- **EXERCISE REQUIREMENTS**
Gather all lines in the entries that include the word "Continue".

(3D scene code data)
***
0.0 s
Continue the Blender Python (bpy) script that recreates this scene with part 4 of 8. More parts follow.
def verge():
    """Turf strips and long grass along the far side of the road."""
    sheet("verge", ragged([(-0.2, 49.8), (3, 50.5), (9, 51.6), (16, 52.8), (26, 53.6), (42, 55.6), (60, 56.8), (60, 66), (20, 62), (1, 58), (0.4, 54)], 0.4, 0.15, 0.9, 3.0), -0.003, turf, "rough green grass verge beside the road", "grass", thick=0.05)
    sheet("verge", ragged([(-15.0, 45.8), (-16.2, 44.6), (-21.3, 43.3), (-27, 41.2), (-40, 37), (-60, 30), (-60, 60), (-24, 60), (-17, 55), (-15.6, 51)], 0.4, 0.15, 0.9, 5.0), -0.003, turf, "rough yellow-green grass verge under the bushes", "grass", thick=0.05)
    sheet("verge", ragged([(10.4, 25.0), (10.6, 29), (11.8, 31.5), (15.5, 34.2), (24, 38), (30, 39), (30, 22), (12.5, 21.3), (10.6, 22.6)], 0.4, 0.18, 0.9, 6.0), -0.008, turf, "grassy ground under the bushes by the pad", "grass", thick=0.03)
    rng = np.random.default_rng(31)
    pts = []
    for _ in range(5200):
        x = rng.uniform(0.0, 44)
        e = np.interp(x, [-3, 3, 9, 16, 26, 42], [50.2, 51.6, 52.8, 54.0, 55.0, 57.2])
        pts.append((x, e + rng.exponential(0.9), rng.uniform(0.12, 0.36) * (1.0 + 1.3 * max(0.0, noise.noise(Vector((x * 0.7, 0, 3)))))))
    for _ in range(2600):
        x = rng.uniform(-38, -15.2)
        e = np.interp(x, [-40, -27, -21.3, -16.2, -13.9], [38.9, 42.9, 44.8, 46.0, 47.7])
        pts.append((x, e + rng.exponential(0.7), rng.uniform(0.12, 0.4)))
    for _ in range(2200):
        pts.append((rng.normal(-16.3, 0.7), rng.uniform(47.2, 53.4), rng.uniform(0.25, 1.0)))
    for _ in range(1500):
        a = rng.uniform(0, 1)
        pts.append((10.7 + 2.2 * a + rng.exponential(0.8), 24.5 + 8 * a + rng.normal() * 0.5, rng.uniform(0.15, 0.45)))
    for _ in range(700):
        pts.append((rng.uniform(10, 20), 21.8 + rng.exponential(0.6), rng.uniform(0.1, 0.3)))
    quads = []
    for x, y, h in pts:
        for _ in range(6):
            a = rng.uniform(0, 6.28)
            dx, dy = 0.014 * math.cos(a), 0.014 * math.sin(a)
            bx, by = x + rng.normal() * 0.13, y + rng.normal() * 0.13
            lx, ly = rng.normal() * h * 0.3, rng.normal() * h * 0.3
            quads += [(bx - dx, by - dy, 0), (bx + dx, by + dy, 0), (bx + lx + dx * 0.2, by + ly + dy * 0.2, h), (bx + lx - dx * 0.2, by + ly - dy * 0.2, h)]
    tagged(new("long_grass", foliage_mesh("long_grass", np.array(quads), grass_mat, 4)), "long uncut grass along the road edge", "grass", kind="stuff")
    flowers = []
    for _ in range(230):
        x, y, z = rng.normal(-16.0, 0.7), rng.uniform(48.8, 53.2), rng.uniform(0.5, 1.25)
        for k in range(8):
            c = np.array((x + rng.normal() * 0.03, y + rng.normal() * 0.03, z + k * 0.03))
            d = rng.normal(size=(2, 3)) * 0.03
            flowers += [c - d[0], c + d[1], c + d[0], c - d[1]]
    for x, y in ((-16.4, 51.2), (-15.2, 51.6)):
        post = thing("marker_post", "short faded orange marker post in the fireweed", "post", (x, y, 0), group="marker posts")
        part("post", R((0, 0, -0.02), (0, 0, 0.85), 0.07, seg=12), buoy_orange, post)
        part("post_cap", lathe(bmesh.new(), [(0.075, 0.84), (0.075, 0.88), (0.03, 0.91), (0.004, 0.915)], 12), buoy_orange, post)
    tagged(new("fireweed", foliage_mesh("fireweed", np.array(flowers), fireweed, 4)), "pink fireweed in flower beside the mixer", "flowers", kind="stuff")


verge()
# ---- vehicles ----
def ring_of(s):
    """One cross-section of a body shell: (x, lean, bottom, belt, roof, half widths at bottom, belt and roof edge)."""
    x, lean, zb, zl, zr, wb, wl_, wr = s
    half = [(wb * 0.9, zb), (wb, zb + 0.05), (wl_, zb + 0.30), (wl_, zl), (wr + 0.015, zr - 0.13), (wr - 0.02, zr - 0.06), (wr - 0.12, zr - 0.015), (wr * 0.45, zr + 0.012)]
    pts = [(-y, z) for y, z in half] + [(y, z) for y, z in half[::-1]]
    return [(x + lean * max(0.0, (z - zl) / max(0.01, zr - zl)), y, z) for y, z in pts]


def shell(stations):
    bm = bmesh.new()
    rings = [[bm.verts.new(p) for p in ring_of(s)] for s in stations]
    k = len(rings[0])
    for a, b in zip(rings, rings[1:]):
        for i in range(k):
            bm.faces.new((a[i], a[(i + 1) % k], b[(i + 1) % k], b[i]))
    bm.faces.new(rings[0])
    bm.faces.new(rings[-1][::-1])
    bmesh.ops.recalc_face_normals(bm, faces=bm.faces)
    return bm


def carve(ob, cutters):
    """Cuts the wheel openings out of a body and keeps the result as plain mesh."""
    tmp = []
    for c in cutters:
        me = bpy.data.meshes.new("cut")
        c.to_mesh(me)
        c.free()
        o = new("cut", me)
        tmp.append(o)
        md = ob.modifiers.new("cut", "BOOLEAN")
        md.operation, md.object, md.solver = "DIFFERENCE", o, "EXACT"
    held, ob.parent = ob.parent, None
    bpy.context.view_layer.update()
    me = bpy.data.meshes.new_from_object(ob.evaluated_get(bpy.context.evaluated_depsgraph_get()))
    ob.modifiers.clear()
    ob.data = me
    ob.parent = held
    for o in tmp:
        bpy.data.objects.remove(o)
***
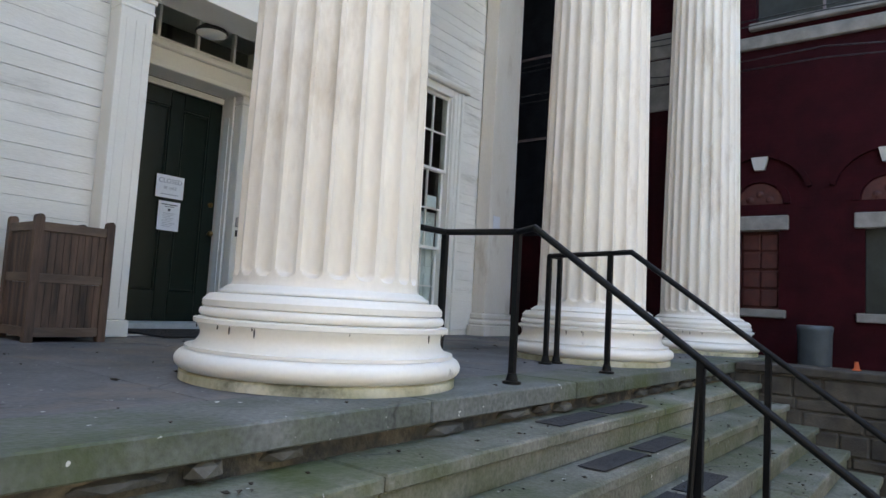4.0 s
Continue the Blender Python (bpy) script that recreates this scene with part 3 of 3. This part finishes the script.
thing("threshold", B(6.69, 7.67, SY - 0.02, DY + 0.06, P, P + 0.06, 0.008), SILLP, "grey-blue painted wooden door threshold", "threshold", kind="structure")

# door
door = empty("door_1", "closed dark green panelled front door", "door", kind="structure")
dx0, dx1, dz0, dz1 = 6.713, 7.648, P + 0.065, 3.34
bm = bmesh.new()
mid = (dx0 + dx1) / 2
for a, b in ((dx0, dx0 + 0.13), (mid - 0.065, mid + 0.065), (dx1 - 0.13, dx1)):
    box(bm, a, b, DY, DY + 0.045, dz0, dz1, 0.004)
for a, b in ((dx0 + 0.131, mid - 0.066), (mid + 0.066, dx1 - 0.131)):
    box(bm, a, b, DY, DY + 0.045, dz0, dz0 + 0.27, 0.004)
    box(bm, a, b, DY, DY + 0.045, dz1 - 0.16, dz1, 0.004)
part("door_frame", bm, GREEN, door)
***
- **COMPLETE ANSWER**
Continue the Blender Python (bpy) script that recreates this scene with part 4 of 8. More parts follow.
Continue the Blender Python (bpy) script that recreates this scene with part 3 of 3. This part finishes the script.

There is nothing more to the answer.